A recent Democratic-aligned poll found Tipton, now in his fourth term, might be vulnerable this November for his repeated votes to repeal the Affordable Care Act.

"Nancy Pelosi spent almost $3 million trying to beat Congressman Tipton last cycle. He won by 15 points," Tipton campaign consultant Michael Fortney, of Clear Creek Strategies, said at the time, referring to PAC money from House Minority Leader Pelosi in support of Schwartz in 2016.

Fortney, who is also a campaign consultant for Republican gubernatorial candidate Walker Stapleton, declined to comment on the Mitsch Bush EMILY's List endorsement.

On the Dem side, two women — Cary Kennedy and Colorado Lt. Gov. Donna Lynne — both sought to be the state's first female governor in 142 years of statehood. But U.S. Rep. Jared Polis, who represents the eastern third of Eagle County, all of Summit County and a big chunk of the state's Front Range, ultimately secured the nomination.

Despite women making up the majority of Colorado voters, just one of Colorado's current nine-member congressional delegation is a woman — Denver Democrat Diana DeGette.

"We've done well there (in the state legislature), but we haven't broken through to those next levels, and I think there's a moment here that we're going to be able to do that," Schriock said.
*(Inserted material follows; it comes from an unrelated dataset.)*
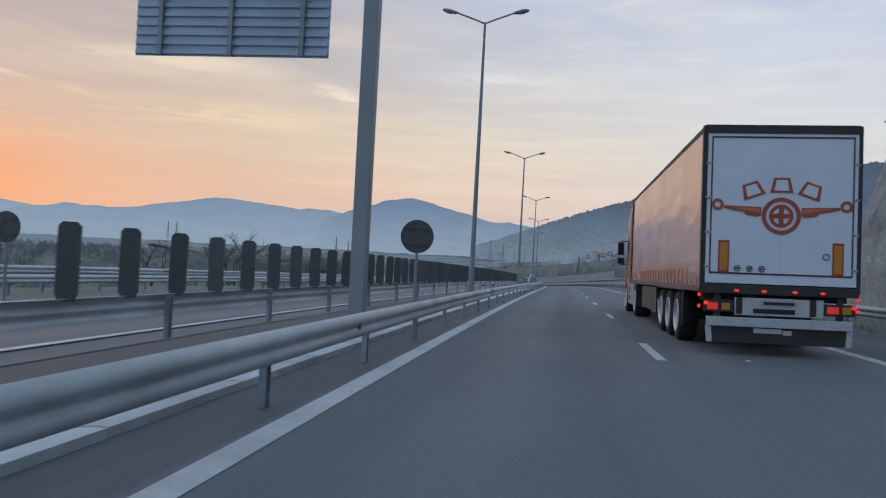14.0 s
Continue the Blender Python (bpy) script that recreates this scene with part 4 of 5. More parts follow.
# ---------------------------------------------------------------- street lamps
def street_lamp(where, height=12.7, arms=True, label="tall grey steel street lamp with two arms in the median"):
    lamp = thing("street_lamp", where, label, "street lamp", "median street lamps")
    bm = bmesh.new()
    rod(bm, (0, 0, 0), (0, 0, 0.03), 0.24, sides=12)
    rod(bm, (0, 0, 0.03), (0, 0, 1.4), 0.125, 0.12, 12)
    rod(bm, (0, 0, 1.4), (0, 0, height - 0.5), 0.115, 0.05, 12)
    hang_part(bm, "pole", "pole", lamp)
    if arms:
        for side in (-1, 1):
            bm = bmesh.new()
            pts = [(0, 0, height - 0.55), (0.5 * side, 0, height - 0.35), (1.25 * side, 0, height - 0.08)]
            for p, q in zip(pts, pts[1:]):
                rod(bm, p, q, 0.042, 0.036, 8)
            arm = hang_part(bm, "arm", "pole", lamp)
            bm = bmesh.new()
            m = Matrix.Translation((1.2 * side, 0, height - 0.09)) @ Matrix.Rotation(-0.2 * side, 4, "Y")
            prof = [(0, 0.04), (0.12, 0.09), (0.4, 0.13), (0.62, 0.10), (0.72, 0.03)]
            lathe(bm, [(x * side, r) for x, r in prof], 12, m @ Matrix.Diagonal((1, 1.3, 0.75, 1)))
            head = hang_part(bm, "lamp_head", "pole", lamp)
            bm = bmesh.new()
            lathe(bm, [(0.2 * side, 0.02), (0.3 * side, 0.09), (0.5 * side, 0.09), (0.6 * side, 0.02)], 10, m @ Matrix.Translation((0, 0, -0.05)) @ Matrix.Diagonal((1, 1.1, 0.6, 1)))
            hang_part(bm, "lens", "lens", head)
    return lamp


def hang_part(bm, name, material, parent, label="", smooth=False):
    """A part whose vertices are given in the frame of its thing (the topmost parent)."""
    bmesh.ops.recalc_face_normals(bm, faces=bm.faces[:])
    ob = new(name, mesh_from(name, bm, M[material], smooth))
    ob.parent = parent
    return tagged(ob, label)


# along the road, across it, height
LAMPS = [(391, -5.6, 12.7), (427.4, -5.5, 12.75), (465.6, -5.6, 12.7), (503.3, -5.6, 12.7), (540.7, -5.6, 12.7), (578.5, -5.6, 12.7), (617.1, -5.8, 12.7), (653.7, -5.65, 12.7),
         (693.3, -5.66, 12.7), (729.3, -4.98, 12.2), (764.3, -4.95, 12.0), (804.9, -4.8, 12.15), (844.1, -4.82, 12.25)]
made = {}
for s, u, tall in LAMPS:
    m = stand(s, u, -0.05, 2 * noise.noise(Vector((s, 0, 0))))
    if tall in made:
        copy_thing(made[tall], m)
    else:
        made[tall] = street_lamp(m, tall)
street_lamp(stand(1029, -6.1, -0.05), 14.2, False, "bare grey mast without arms in the median")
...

Joni Inman, of the conservative Colorado Womens Alliance, which focuses on issues rather than candidate recruitment, said she doesn't think MeToo movement is necessarily driving increased political interest among Colorado women.

"The top issues in Colorado that women are really deeply interested in are the cost of health care, public education, the cost of housing, immigration issues, growth, transportation," Inman said. "Sexual harassment showed up, but a very low percentage would name that as a top concern in Colorado."